En el caso de Elías sube a la montaña buscando tranquilidad al verse abrumado por el miedo provocado por la persecución a la que se ve sometido. Me recuerda la “Subida del monte Carmelo”, de san Juan de la Cruz. Solo se llega a la cima después de pasar por la oscuridad, la niebla, las penalidades y el cansancio. Jesús, por su parte, sube al monte en busca de descanso, tanto espiritual como físico, al final de una jornada agotadora, para volver luego a trabajar con gusto. Muchas narraciones míticas relacionan la paz que se experimenta en las montañas con la energía originaria que mueve la vida.

Un detalle que no podemos pasar por alto en ambas narraciones: Tanto Elías como Jesús pasan toda la noche en sus respectivas montañas. El encuentro que tienen con Dios debió ser similar también: “un sonido de puro silencio”. Y es que Dios muchas veces se hace presente en su ausencia (el silencio). Un silencio que solo puede ser captado por el oído formado en una arraigada sensibilidad espiritual.

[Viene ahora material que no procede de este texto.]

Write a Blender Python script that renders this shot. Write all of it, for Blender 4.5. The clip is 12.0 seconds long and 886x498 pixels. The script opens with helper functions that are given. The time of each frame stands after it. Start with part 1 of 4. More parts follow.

Pienso que cada una de esas montañas, el Horeb de Elías y el monte donde está Jesús, tendría su propia fascinación. No solo se igualarían en su atmósfera silenciosa que permitiría escuchar el susurro de Dios, sino también dejarían ver la sublimidad del paisaje. Cada una presentaría su propio paisaje, sin lugar a duda; no obstante, una y otra permitiría ver a Dios a través de la peculiar belleza de su entorno. Pienso ahora en el Tabor, monte que se identifica como el lugar de la transfiguración del Señor, y el monte Sinaí (¿el mismo Horeb?), tan mencionado en el Antiguo Testamento. He tenido la dicha de estar en la cima de ambos. Cier­tamente los paisajes que se vislumbran desde allí son muy distintos, pero en ambos lugares Dios se hace presente en su peculiar misterio. Uno siente que la vista se abre y el corazón se ensancha. ¿No es legítimo hablar, entonces, de experiencia de Dios?

Muchos pueblos y culturas han identificado montañas sagradas. Son signo de algo misterioso. “habitáculo de los dioses”, se las suele considerar en las religiones naturales. En ellas las personas suelen experimentar más intensamente la cercanía de Dios. En la cima de una montaña podemos encontrar la quietud que somos incapaces de experimentar en los valles de la vida. Estos últimos son signos del combate, en los valles y llanuras se enfrentan los ejércitos enemigos.

Es el ámbito de lo ordinario-profano, de las luchas diarias. Jesús sube al monte, repito, des­pués de haber atendido las necesidades de la multitud que lo seguía por todas partes. En la cima de aquel monte sin duda experimentaría como el amor de su Padre lo envolvía y lo alentaba para conti­nuar con su misión.